Print the listing in its entirety and exactly, leaving out images.

**PROVIDED MATERIAL**.
>>>>>
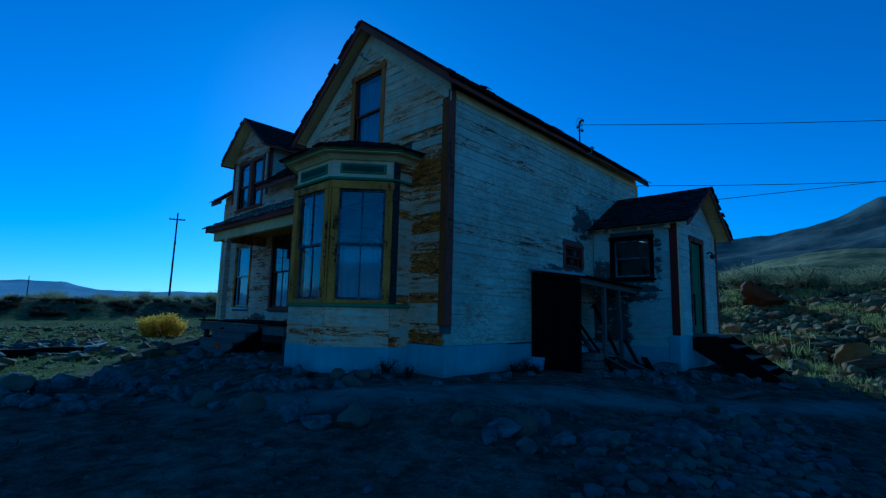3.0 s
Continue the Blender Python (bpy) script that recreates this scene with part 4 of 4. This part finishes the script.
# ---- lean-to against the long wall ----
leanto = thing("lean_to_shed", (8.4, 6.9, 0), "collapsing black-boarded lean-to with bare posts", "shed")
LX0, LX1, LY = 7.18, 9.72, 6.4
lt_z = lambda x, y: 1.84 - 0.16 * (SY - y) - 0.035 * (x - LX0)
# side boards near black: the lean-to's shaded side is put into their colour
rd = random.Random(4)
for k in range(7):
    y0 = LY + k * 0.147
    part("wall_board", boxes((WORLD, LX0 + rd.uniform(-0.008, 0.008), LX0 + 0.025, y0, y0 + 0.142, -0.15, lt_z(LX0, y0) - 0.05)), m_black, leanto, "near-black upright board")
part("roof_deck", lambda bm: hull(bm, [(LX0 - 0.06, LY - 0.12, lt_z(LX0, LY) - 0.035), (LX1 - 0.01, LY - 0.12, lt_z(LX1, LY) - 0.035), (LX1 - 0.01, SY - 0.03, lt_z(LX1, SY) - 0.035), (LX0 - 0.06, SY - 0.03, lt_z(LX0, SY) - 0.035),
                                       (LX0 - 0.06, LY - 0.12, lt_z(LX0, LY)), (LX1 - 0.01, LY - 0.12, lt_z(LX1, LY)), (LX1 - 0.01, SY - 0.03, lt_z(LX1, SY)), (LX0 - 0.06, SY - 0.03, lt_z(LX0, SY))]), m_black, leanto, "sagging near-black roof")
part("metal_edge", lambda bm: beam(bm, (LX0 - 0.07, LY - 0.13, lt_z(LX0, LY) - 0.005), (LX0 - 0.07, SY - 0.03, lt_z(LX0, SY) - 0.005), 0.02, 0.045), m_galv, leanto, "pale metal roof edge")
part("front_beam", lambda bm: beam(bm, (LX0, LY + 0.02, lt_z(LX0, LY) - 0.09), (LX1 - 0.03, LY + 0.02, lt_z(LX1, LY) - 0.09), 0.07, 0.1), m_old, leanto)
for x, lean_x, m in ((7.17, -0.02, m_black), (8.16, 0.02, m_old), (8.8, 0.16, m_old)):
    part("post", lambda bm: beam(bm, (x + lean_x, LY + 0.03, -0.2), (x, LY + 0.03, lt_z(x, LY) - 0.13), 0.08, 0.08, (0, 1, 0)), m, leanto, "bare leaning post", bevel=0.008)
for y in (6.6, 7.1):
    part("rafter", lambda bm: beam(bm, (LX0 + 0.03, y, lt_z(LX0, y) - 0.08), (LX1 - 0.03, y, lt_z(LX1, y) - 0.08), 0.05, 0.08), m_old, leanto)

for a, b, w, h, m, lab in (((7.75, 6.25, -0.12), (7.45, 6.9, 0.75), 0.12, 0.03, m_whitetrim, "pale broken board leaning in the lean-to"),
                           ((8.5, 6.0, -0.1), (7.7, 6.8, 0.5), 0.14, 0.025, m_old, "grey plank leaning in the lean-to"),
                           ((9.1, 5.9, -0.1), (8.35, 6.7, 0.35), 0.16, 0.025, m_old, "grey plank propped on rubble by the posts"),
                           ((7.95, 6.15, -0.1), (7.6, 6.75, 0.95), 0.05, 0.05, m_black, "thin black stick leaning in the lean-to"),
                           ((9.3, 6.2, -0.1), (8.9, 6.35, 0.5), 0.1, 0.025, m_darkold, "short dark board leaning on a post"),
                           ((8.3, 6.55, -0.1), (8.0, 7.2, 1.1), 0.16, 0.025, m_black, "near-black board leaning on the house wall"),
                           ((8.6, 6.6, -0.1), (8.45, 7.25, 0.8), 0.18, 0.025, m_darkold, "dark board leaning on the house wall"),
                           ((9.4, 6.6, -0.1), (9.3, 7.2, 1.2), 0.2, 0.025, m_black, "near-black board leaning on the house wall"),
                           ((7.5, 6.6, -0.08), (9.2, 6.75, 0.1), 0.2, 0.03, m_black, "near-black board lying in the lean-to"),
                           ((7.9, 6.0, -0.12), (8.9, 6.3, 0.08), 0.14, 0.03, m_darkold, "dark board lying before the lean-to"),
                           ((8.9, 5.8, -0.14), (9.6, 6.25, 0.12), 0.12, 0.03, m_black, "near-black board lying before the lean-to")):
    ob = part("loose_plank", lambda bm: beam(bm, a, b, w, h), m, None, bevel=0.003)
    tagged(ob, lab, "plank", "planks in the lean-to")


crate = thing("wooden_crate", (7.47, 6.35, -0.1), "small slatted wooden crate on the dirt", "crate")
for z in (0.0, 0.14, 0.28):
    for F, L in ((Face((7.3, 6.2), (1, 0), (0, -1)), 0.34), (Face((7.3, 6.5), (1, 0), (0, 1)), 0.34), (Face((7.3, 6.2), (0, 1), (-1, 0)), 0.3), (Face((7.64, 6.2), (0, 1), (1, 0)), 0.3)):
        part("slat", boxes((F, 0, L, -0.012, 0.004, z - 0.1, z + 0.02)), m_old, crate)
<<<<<
**FULL RESPONSE**.
3.0 s
Continue the Blender Python (bpy) script that recreates this scene with part 4 of 4. This part finishes the script.
# ---- lean-to against the long wall ----
leanto = thing("lean_to_shed", (8.4, 6.9, 0), "collapsing black-boarded lean-to with bare posts", "shed")
LX0, LX1, LY = 7.18, 9.72, 6.4
lt_z = lambda x, y: 1.84 - 0.16 * (SY - y) - 0.035 * (x - LX0)
# side boards near black: the lean-to's shaded side is put into their colour
rd = random.Random(4)
for k in range(7):
    y0 = LY + k * 0.147
    part("wall_board", boxes((WORLD, LX0 + rd.uniform(-0.008, 0.008), LX0 + 0.025, y0, y0 + 0.142, -0.15, lt_z(LX0, y0) - 0.05)), m_black, leanto, "near-black upright board")
part("roof_deck", lambda bm: hull(bm, [(LX0 - 0.06, LY - 0.12, lt_z(LX0, LY) - 0.035), (LX1 - 0.01, LY - 0.12, lt_z(LX1, LY) - 0.035), (LX1 - 0.01, SY - 0.03, lt_z(LX1, SY) - 0.035), (LX0 - 0.06, SY - 0.03, lt_z(LX0, SY) - 0.035),
                                       (LX0 - 0.06, LY - 0.12, lt_z(LX0, LY)), (LX1 - 0.01, LY - 0.12, lt_z(LX1, LY)), (LX1 - 0.01, SY - 0.03, lt_z(LX1, SY)), (LX0 - 0.06, SY - 0.03, lt_z(LX0, SY))]), m_black, leanto, "sagging near-black roof")
part("metal_edge", lambda bm: beam(bm, (LX0 - 0.07, LY - 0.13, lt_z(LX0, LY) - 0.005), (LX0 - 0.07, SY - 0.03, lt_z(LX0, SY) - 0.005), 0.02, 0.045), m_galv, leanto, "pale metal roof edge")
part("front_beam", lambda bm: beam(bm, (LX0, LY + 0.02, lt_z(LX0, LY) - 0.09), (LX1 - 0.03, LY + 0.02, lt_z(LX1, LY) - 0.09), 0.07, 0.1), m_old, leanto)
for x, lean_x, m in ((7.17, -0.02, m_black), (8.16, 0.02, m_old), (8.8, 0.16, m_old)):
    part("post", lambda bm: beam(bm, (x + lean_x, LY + 0.03, -0.2), (x, LY + 0.03, lt_z(x, LY) - 0.13), 0.08, 0.08, (0, 1, 0)), m, leanto, "bare leaning post", bevel=0.008)
for y in (6.6, 7.1):
    part("rafter", lambda bm: beam(bm, (LX0 + 0.03, y, lt_z(LX0, y) - 0.08), (LX1 - 0.03, y, lt_z(LX1, y) - 0.08), 0.05, 0.08), m_old, leanto)

for a, b, w, h, m, lab in (((7.75, 6.25, -0.12), (7.45, 6.9, 0.75), 0.12, 0.03, m_whitetrim, "pale broken board leaning in the lean-to"),
                           ((8.5, 6.0, -0.1), (7.7, 6.8, 0.5), 0.14, 0.025, m_old, "grey plank leaning in the lean-to"),
                           ((9.1, 5.9, -0.1), (8.35, 6.7, 0.35), 0.16, 0.025, m_old, "grey plank propped on rubble by the posts"),
                           ((7.95, 6.15, -0.1), (7.6, 6.75, 0.95), 0.05, 0.05, m_black, "thin black stick leaning in the lean-to"),
                           ((9.3, 6.2, -0.1), (8.9, 6.35, 0.5), 0.1, 0.025, m_darkold, "short dark board leaning on a post"),
                           ((8.3, 6.55, -0.1), (8.0, 7.2, 1.1), 0.16, 0.025, m_black, "near-black board leaning on the house wall"),
                           ((8.6, 6.6, -0.1), (8.45, 7.25, 0.8), 0.18, 0.025, m_darkold, "dark board leaning on the house wall"),
                           ((9.4, 6.6, -0.1), (9.3, 7.2, 1.2), 0.2, 0.025, m_black, "near-black board leaning on the house wall"),
                           ((7.5, 6.6, -0.08), (9.2, 6.75, 0.1), 0.2, 0.03, m_black, "near-black board lying in the lean-to"),
                           ((7.9, 6.0, -0.12), (8.9, 6.3, 0.08), 0.14, 0.03, m_darkold, "dark board lying before the lean-to"),
                           ((8.9, 5.8, -0.14), (9.6, 6.25, 0.12), 0.12, 0.03, m_black, "near-black board lying before the lean-to")):
    ob = part("loose_plank", lambda bm: beam(bm, a, b, w, h), m, None, bevel=0.003)
    tagged(ob, lab, "plank", "planks in the lean-to")


crate = thing("wooden_crate", (7.47, 6.35, -0.1), "small slatted wooden crate on the dirt", "crate")
for z in (0.0, 0.14, 0.28):
    for F, L in ((Face((7.3, 6.2), (1, 0), (0, -1)), 0.34), (Face((7.3, 6.5), (1, 0), (0, 1)), 0.34), (Face((7.3, 6.2), (0, 1), (-1, 0)), 0.3), (Face((7.64, 6.2), (0, 1), (1, 0)), 0.3)):
        part("slat", boxes((F, 0, L, -0.012, 0.004, z - 0.1, z + 0.02)), m_old, crate)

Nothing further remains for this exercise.